Their first season in Winnipeg saw the Jets stumble out of the gate and miss the playoffs, although they at least stayed close enough to be in the hunt. As the relocated Atlanta Thrashers prepare for their second season, they know time isn't on their side.
The schedule hasn't been released yet but the Jets were busy painting the logos and lines on the ice at the MTS Centre Tuesday as players continued to arrive in town.
Ladd isn't so much worried about the physical aspect of a schedule that could see teams playing a game every other day.
"I think the biggest hurdle is probably mentally," he said. "Just, you know, at times it can become monotonous and you have to prepare every day finding your routine to make sure you can play your top performance every night."
The team isn't a whole lot different this season.
Draft pick Mark Scheifele is coming to camp and might be more of a factor now that he's had more seasoning in the OHL and AHL. He also impressed with his play at the world junior championship, but he's still just 19.
The Jets did add some much-needed scoring talent and experience up front by signing veteran centre Olli Jokinen, a free agent who played the last couple of seasons with the Calgary Flames.
The Flames' No. 2 scorer with 61 points in 2011-2012, he has more than 1,000 games on his skates and Ladd says they can use that kind of experience.
"He's a big fast, strong guy that can skate and a veteran guy that's been around a long time and has been a very consistent player in this league," Ladd said.
"For us, I think that's something we were lacking last year . . . more veteran presence up front, more consistency and more depth up the middle."
There is the perennial question of what kind of shape top-scoring defenceman Dustin Byfuglien will be in when he reports. His weight is a regular topic of interest for hockey bloggers.
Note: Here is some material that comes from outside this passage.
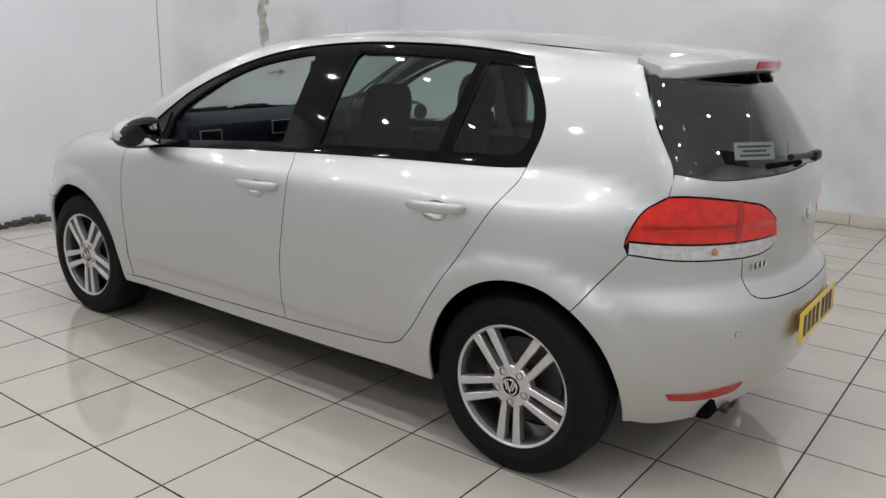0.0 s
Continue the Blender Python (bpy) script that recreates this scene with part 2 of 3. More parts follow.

And neither goaltender Ondrej Pavelec nor forward Evander Kane were that impressive when they played in Europe during the lockout.
Pavelec also was in hot water over an impaired driving conviction in his native Czech Republic.
But Ladd insists he isn't concerned.
"All three of those guys played great for us last year. They're three key guys going forward," he said. "I'm not worried at all. I'm sure they'll be three great players for us this year."
As for Byfuglien, who successfully dealt with an impaired boating charge himself last year in Minnesota, Ladd says he has already spoken with him and told him the short season is right up his alley.
"Usually his first 50 games are pretty good, so this should play out pretty good for him."